後半開始からピッチに立った草津東高FW渡邉颯太(3年)は40分間だけで両チーム最多となる5本のシュートを放ったが、相手守備陣の厳しいマークもあってなかなか得点には至らない。しかし、終了間際の39分、MF夏川大和(3年)からのパスをエリア内で受けると、ゴールネットを揺らして試合を締めくくった。

「それまでずっと外していたので、1点は取りたかった。決められてよかったです」と苦笑いを浮かべた渡邉だが、存在感は際立っていた。前線で起点となり、ゴール前でシュートまで持ち込む力がある。

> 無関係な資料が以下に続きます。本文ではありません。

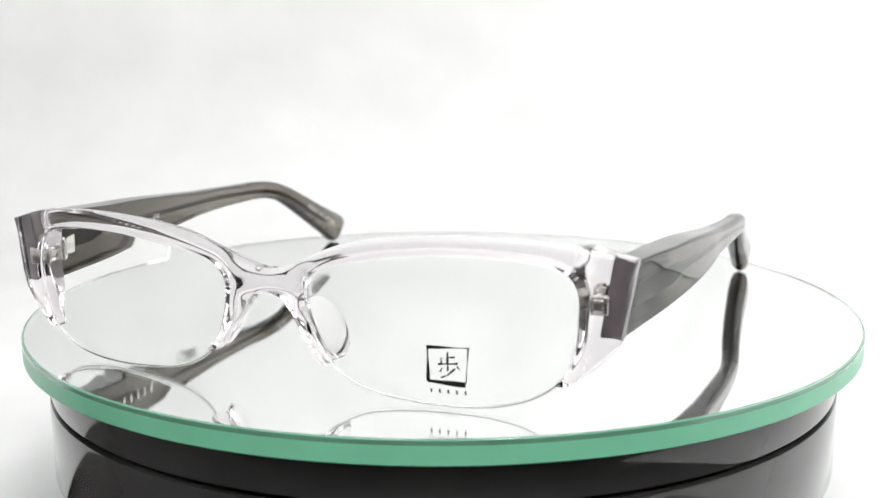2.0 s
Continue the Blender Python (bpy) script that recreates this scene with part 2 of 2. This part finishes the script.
backdrop()
tent_panel("wall_tent_west", Matrix.Translation((-0.63, -0.03, 0.357)) @ pose(0, 0, 0, 0, 90, 0), 0.716, 1.04, "white cloth side panel of the photo tent")
tent_panel("wall_tent_east", Matrix.Translation((0.63, 0.43, 0.36)) @ pose(0, 0, 0, 0, 90, 0), 0.70, 0.12, "white cloth side panel of the photo tent")
tent_panel("ceiling_tent", Matrix.Translation((0, -0.03, 0.73)), 1.30, 1.08, "white cloth roof of the photo tent")
tent_panel("wall_tent_front", Matrix.Translation((0, -0.56, 0.44)) @ pose(0, 0, 0, 90, 0, 0), 1.26, 0.56, "white cloth front flap of the photo tent above its opening")
room()


# ---- the turntable ----
def turntable():
    base = new("turntable")
    tagged(base, "round glossy black plastic motorised display turntable", "turntable")
    prof = [(0, -3), (86, -3), (88.2, -2.4), (89.5, 0.0), (93.4, 14.0), (94.0, 15.2), (94.2, 15.6), (93.7, 15.9), (93.7, 16.2), (94.6, 16.6),
            (95.0, 17.4), (95.1, 34.0), (94.9, 34.9), (94.2, 35.1), (92.5, 35.1), (0, 35.1)]
    part("base_drum", lathe([(r * MM, z * MM) for r, z in prof]), BLACK, base)
    prof = [(0, 36.0), (92.5, 36.0), (94.2, 36.0), (94.7, 36.3), (94.8, 37.0), (94.6, 44.2), (94.3, 44.9), (93.6, 45.2), (0, 45.2)]
    part("upper_ring", lathe([(r * MM, z * MM) for r, z in prof]), BLACK, base)
    part("spindle", lathe([(0, 35.0 * MM), (91.8 * MM, 35.0 * MM), (91.8 * MM, 36.1 * MM), (0, 36.1 * MM)]), BLACK, base)
    return base


def glass_plate():
    top = new("mirror_plate")
    tagged(top, "round mirrored glass plate with a polished green edge", "mirror plate")
    core = [(0, -4.75), (99.75, -4.75), (100.0, -4.5), (100.0, -1.05), (0, -1.05)]
    part("green_edge", lathe([(r * MM, z * MM) for r, z in core], 256), EDGE, top, "bright sea-green polished glass edge")
    part("silvering", lathe([(99.45 * MM, -1.045 * MM), (99.45 * MM, -0.985 * MM), (0, -0.985 * MM)], 256), MIRROR, top, "silvered mirror layer", smooth=False)
    band = [(99.5, -1.04), (100.0, -1.04), (100.0, -0.2), (99.8, -0.01), (99.5, -0.01)]
    part("bevel", lathe([(r * MM, z * MM) for r, z in band + band[:1]], 256), BEVEL, top, "dark green bevelled rim")
    part("cover_glass", lathe([(99.45 * MM, -0.985 * MM), (99.45 * MM, 0), (0, 0)], 256), GLASS, top, smooth=False)
    return top


# ---- the spectacles ----
def front_y(x, z):
    """The front face: bowed round the brow, flatter on each end piece."""
    a = abs(x)
    b = min(a, 61.6)
    return -81.4 + 1.7e-5 * b ** 3 + 2.6e-7 * b ** 4 + 0.33 * (a - b) - 0.08 * (min(z, 17) - 12)


def front_back(x, z):
    f = front_y(x, z)
    start = 52.2 + 2.4 * blend(5.5, 11.0, z) + 1.6 * blend(24.0, 27.0, z)
    k = blend(start, start + 3.2, abs(x))
    low = 0.92 * (1 - blend(5.5, 13.0, z))
    end = -67.8 * (1 - low) + (f + 4.2) * low
    bridge = 1.6 * (1 - blend(4.0, 9.5, abs(x))) * blend(15.5, 18.5, z)
    return (f + 4.0 + bridge) * (1 - k) + max(end, f + 2.0) * k


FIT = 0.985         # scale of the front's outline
RIM_OUT = [(0, 23.3), (2.8, 23.7), (5.5, 24.7), (8.5, 26.1), (12, 27.6), (16.5, 29.2), (21.5, 30.3), (27.5, 31.1), (37.5, 31.7),
           (48, 31.6), (57, 30.6), (62.7, 29.4), (67.8, 27.9)]
END_OUT = [(67.8, 27.9), (65.7, 15.0), (64.6, 12.3), (62.3, 9.6), (59.5, 7.2), (56.6, 5.4)]
OPENING = [(54.9, 5.9), (56.7, 8.4), (57.8, 12.2), (58.5, 17.7), (58.5, 21.6), (57.3, 24.7), (54.5, 26.6), (49.5, 27.7), (43, 28.2),
           (34.5, 28.2), (28.5, 27.7), (23.2, 27.0), (17, 25.7), (11.6, 24.1), (9.4, 22.3), (8.4, 19.7), (8.8, 15.4), (9.7, 12.3),
           (11, 9.3), (13.1, 6.7)]
NOSE_ARM = [(12.1, 6.3), (10.8, 7.4), (8.5, 10.5), (7.0, 13.2), (5.3, 16.1), (4.2, 17.7), (2.4, 18.4), (0, 18.6)]
LENS_LOW = [(15, 4.9), (18.5, 3.0), (23, 1.75), (29, 0.95), (36.5, 0.7), (43.6, 1.15), (49.0, 2.4), (52.8, 4.3)]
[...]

 MF小酒井新大(3年)が「キャプテンが入ると雰囲気が引き締まる。パスの出し手としても、颯太はボールを収めるのが上手いので、自分も前へ動き出して攻撃へ絡みやすい」と話せば、この試合で1得点3アシストと全ゴールに絡んだ夏川も「DFのマークや意識が颯太に集まるので、後半は相手の隙を突きやすかった」と中盤の選手が得点やアシストに名を連ねた活躍の裏に、渡邉の存在があったことを明かしている。実際に対峙した水口高のDF中本桂太(3年)も「僕たちが意識しすぎた。一人の選手が入っただけで3失点してしまったし、球際やヘディングの強さなどは一枚上だった」と振り返っている。

 今大会は大量得点で勝利した2回戦と3回戦はスタメン出場から途中交代、準々決勝からは交代出場が続いている。牛場哲郎監督は「怪我やコンディションの問題で、万全の状態ではない。出場時間は短くしている」と説明する。渡邉自身は「もちろん80分プレーしたい気持ちはあるけれど、そこは現状を受け入れて、与えられた時間で何ができるのかを考えています」と話している。

 そうした起用法でも、ゴールは決め続けている。今大会ここまで4試合で7得点。準々決勝・野洲戦では、決勝点をあげてチームを勝利に導いた。牛場監督は「時間を与えればチャンスを作ってくれるし、ゴールを決める力もある。チームとしては長い時間で使いたいんだけれど、プラスに考えれば攻撃に変化を加えられる、圧力を高められる。それは今大会を勝ちあがれている理由の一つだと感じています」と、最強の切り札がリザーブに控えている効果を強調。副キャプテンのDF小林悠衣斗(3年)も「無失点に抑えていれば、途中から出場して点を取ってくれるとみんなが信じていた。渡邉の存在はチームにとっての希望です」と話す。

 さらに主将としても「1年生から試合に出ていて、チームを引っ張る選手。他の選手も彼を信頼している。プレーでも精神的にも、このチームの強みとなれる存在です」(牛場監督)と全幅の信頼が置かれている。

 この試合でもスタメンには夏以降の成長が著しいFW藤田大地(1年)が名を連ねたが、先制点を奪いながら、やや停滞感もあった前半の試合内容を受けて「1点リードだけど『後半も点を取りに行くぞ!』というメッセージも込めて」(牛場監督)後半開始から投入されて、攻撃を活性化させた。得意のサイド攻撃も、ゴール前で勝負できる渡邉のようなFWがいてこそ最大限に発揮される。

 近江高との決勝戦に向けて「インハイ決勝では悔しい思いをしたし、次は絶対に負けられない」と思いを口にした。限られた出場時間でもエースとして、キャプテンとして、自らの責務を果たしてチームを全国へと導く。